- _PROBLEM TO WORK ON_
Do not repeat pictures. Repeat exactly the lines of the listing below from its first line through the line with "pose from metres".

- _DATASET CONTENT_
Start

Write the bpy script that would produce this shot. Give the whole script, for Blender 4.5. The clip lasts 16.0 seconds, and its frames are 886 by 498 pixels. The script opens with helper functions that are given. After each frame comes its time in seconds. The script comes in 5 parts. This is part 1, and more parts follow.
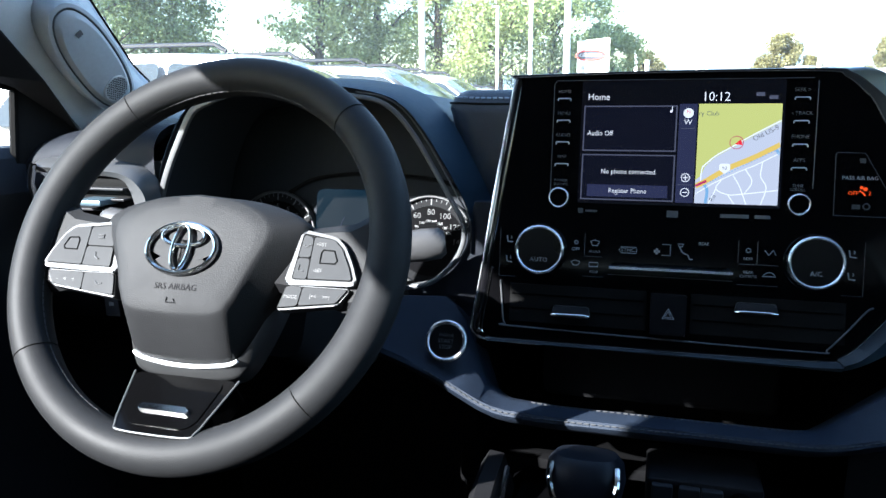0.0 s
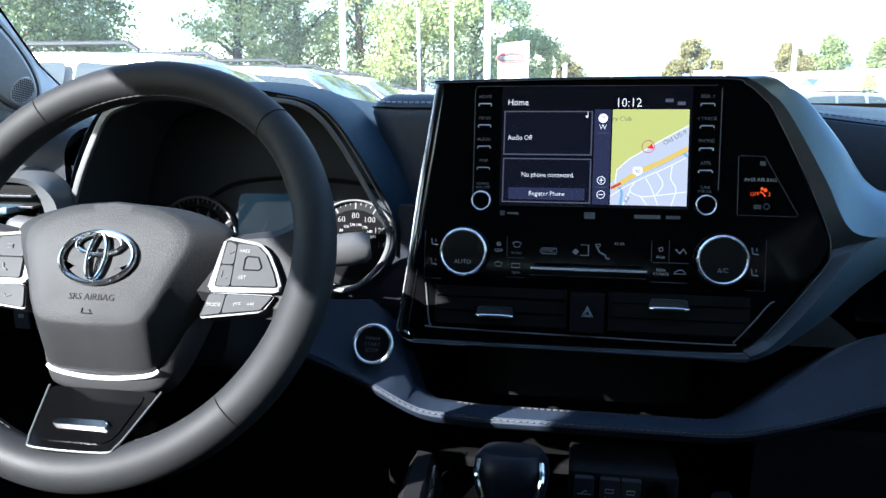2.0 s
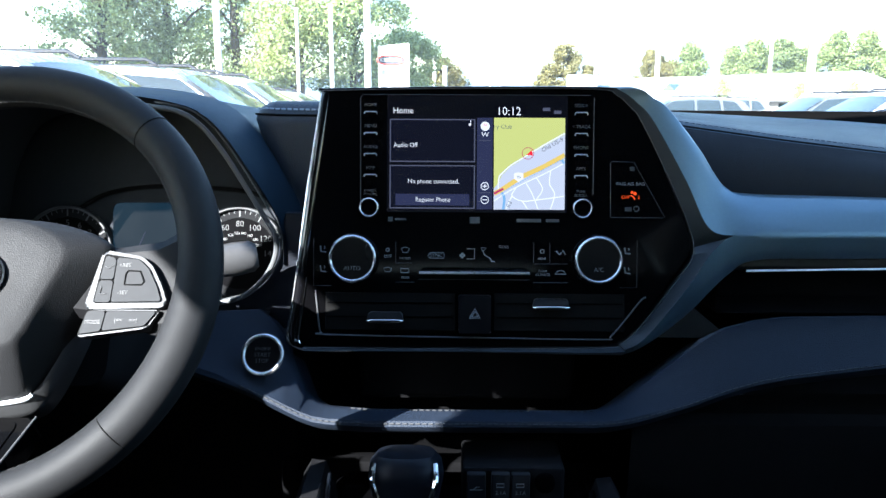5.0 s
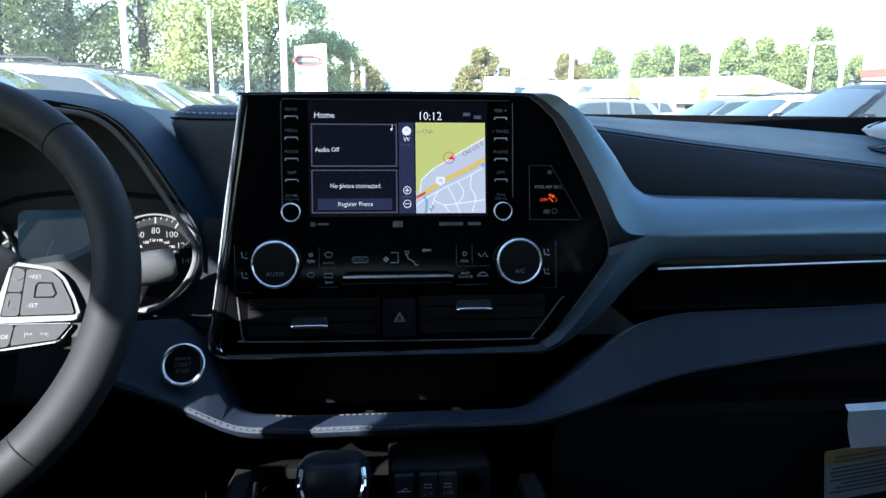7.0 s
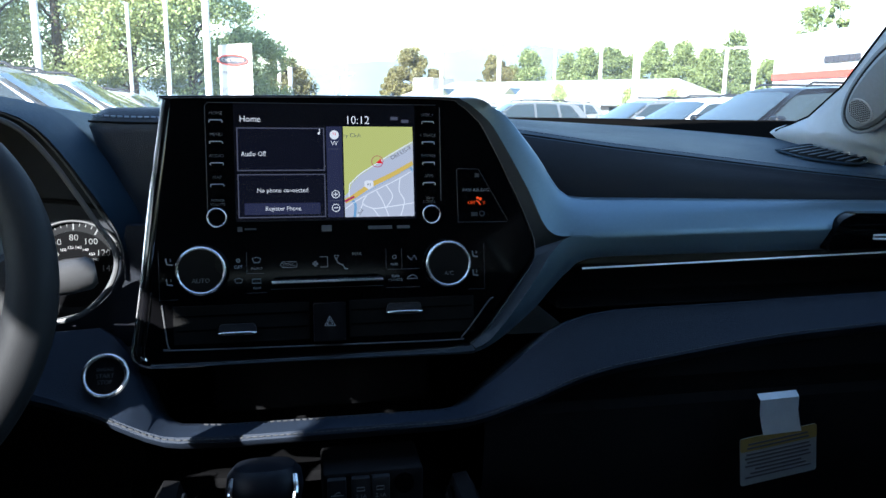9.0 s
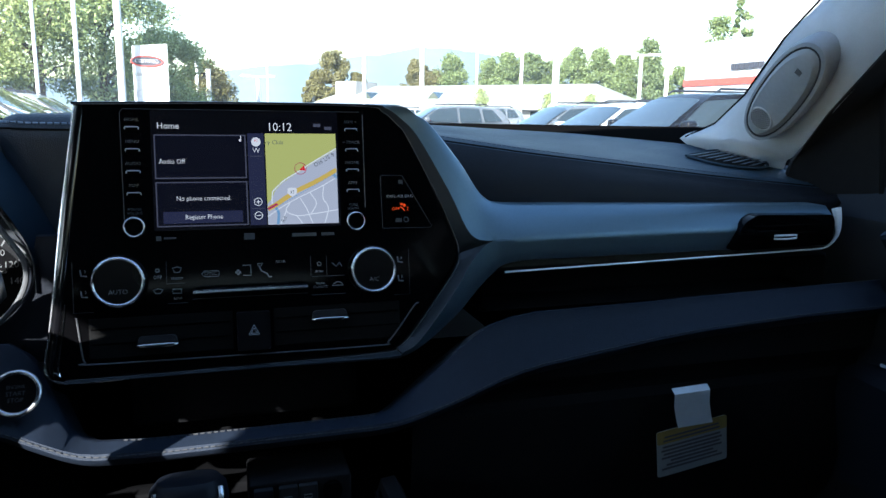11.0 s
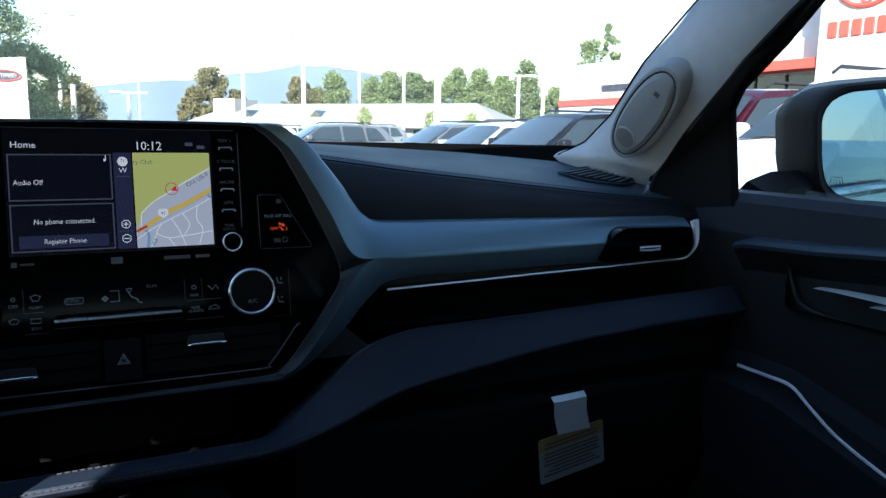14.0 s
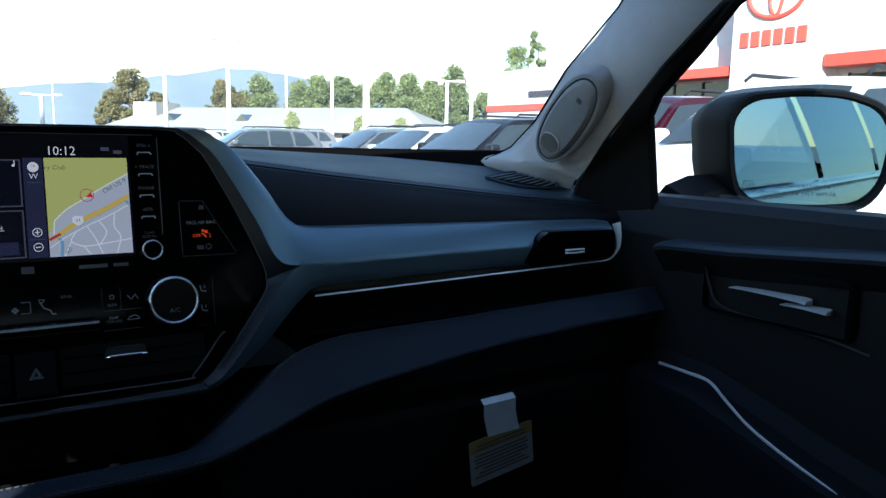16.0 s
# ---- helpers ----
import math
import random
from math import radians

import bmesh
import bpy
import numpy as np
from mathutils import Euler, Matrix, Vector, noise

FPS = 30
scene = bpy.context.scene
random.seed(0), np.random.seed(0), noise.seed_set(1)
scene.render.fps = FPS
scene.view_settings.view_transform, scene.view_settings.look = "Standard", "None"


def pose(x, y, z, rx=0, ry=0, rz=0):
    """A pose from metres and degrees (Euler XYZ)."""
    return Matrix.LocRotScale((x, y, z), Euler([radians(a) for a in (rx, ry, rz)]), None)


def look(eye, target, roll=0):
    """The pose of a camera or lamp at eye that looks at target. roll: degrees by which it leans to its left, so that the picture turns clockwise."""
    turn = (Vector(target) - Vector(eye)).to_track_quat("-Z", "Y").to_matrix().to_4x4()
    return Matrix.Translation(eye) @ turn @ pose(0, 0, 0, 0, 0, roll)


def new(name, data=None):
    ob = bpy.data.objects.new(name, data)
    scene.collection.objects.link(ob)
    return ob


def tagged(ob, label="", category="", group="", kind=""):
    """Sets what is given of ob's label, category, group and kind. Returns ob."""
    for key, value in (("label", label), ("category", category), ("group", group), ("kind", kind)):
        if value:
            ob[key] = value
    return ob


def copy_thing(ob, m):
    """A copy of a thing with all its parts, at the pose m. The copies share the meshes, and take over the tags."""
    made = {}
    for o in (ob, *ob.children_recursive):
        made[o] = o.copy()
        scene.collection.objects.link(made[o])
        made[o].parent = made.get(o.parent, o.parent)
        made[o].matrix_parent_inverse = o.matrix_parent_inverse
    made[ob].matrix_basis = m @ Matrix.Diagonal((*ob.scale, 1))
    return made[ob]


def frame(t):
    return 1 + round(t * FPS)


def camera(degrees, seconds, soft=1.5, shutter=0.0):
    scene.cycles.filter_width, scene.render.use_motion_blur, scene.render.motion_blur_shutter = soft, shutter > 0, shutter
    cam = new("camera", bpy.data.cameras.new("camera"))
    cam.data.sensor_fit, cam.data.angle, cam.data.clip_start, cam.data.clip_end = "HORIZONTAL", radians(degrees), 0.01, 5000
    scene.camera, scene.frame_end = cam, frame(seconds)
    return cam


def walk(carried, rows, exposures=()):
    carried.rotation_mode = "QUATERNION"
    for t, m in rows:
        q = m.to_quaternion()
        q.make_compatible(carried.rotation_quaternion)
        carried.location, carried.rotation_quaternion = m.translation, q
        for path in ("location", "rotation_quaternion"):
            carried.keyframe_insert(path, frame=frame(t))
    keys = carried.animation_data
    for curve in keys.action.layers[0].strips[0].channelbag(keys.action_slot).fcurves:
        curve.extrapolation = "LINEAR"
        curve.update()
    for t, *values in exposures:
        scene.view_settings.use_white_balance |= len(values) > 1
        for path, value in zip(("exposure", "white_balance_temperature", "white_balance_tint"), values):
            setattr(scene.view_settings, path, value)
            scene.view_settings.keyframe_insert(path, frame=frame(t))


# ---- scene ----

End

- _FULL RESPONSE_
Write the bpy script that would produce this shot. Give the whole script, for Blender 4.5. The clip lasts 16.0 seconds, and its frames are 886 by 498 pixels. The script opens with helper functions that are given. After each frame comes its time in seconds. The script comes in 5 parts. This is part 1, and more parts follow.
0.0 s
2.0 s
5.0 s
7.0 s
9.0 s
11.0 s
14.0 s
16.0 s
# ---- helpers ----
import math
import random
from math import radians

import bmesh
import bpy
import numpy as np
from mathutils import Euler, Matrix, Vector, noise

FPS = 30
scene = bpy.context.scene
random.seed(0), np.random.seed(0), noise.seed_set(1)
scene.render.fps = FPS
scene.view_settings.view_transform, scene.view_settings.look = "Standard", "None"


def pose(x, y, z, rx=0, ry=0, rz=0):
    """A pose from metres and degrees (Euler XYZ)."""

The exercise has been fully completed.